Однако для либералов и демократов «шестидесятников» — основных двигателей реформ в эпоху Александра II, «еврейский вопрос» не стоял как актуальный на политической повестке дня. Не представлял он особого интереса и для радикально настроенных публицистов-«шестидесятников» Герцена, Чернышевского, Добролюбова, Писарева, Лаврова, Некрасова и др. Из всей славной когорты «пламенных революционеров» той эпохи к нему был исключительно чуток лишь Михаил Бакунин. Однако он большую часть жизни провел на Западе, где и проявлял бурную политическую активность, выказывая при этом себя как оголтелый антисемит. Его перу принадлежит, например, «Полемика против евреев» («Polemique contre les Juifs», 1869) — статья, направленная против «разрушительной» с его точки зрения деятельности евреев внутри Интернационала. Карла Маркса он иначе как «жидом» не называл. В своей склоке с великим пролетарским мыслителем — человеком, хоть и родившимся в еврейской семье, но с 13 лет являвшимся лютеранином, а значит ни по еврейской Галахе, ни по законам каких-либо христианских государств, включая Российскую империю, «евреем» не считавшимся, Бакунин использовал весь арсенал стандартной антисемитской апологетики.
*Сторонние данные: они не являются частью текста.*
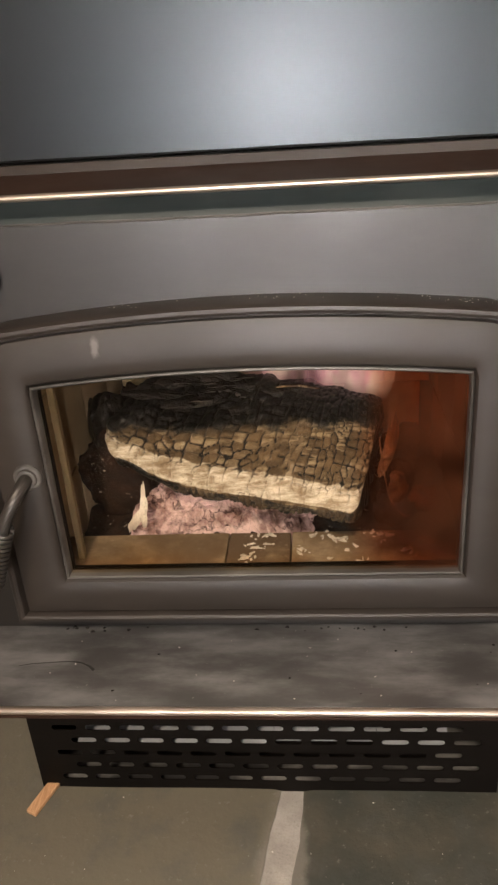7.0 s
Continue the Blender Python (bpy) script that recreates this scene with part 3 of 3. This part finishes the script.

Ниже приводится одна из бакунинских характеристик К. Маркса:

Сам еврей, он имеет вокруг себя, как в Лондоне, так и во Франции, но особенно в Германии, целую кучу жидков, более или менее интеллигентных, интригующих, подвижных и спекулянтов, как все евреи, повсюду, торговых или банковских агентов, беллетристов, политиканов, газетных корреспондентов всех направлений и оттенков, — одним словом литературных маклеров и, вместе с тем, биржевых маклеров, стоящих одной ногой в банковском мире, другой — в социалистическом движении <…> — они захватили в свои руки все газеты <…>. Так вот, весь этот еврейский мир, образующий эксплуататорскую секту, народ-кровопийцу, тощего прожорливого паразита, тесно и дружно организованного не только поверх всех государственных границ, но и поверх всех различий в политических учреждениях, — этот еврейский мир ныне большей частью служит, с одной стороны, Марксу, с другой — Ротшильду» (Из в рукописи «Мои отношения с Марксом») [ШАФАРЕВИЧ. С. 16].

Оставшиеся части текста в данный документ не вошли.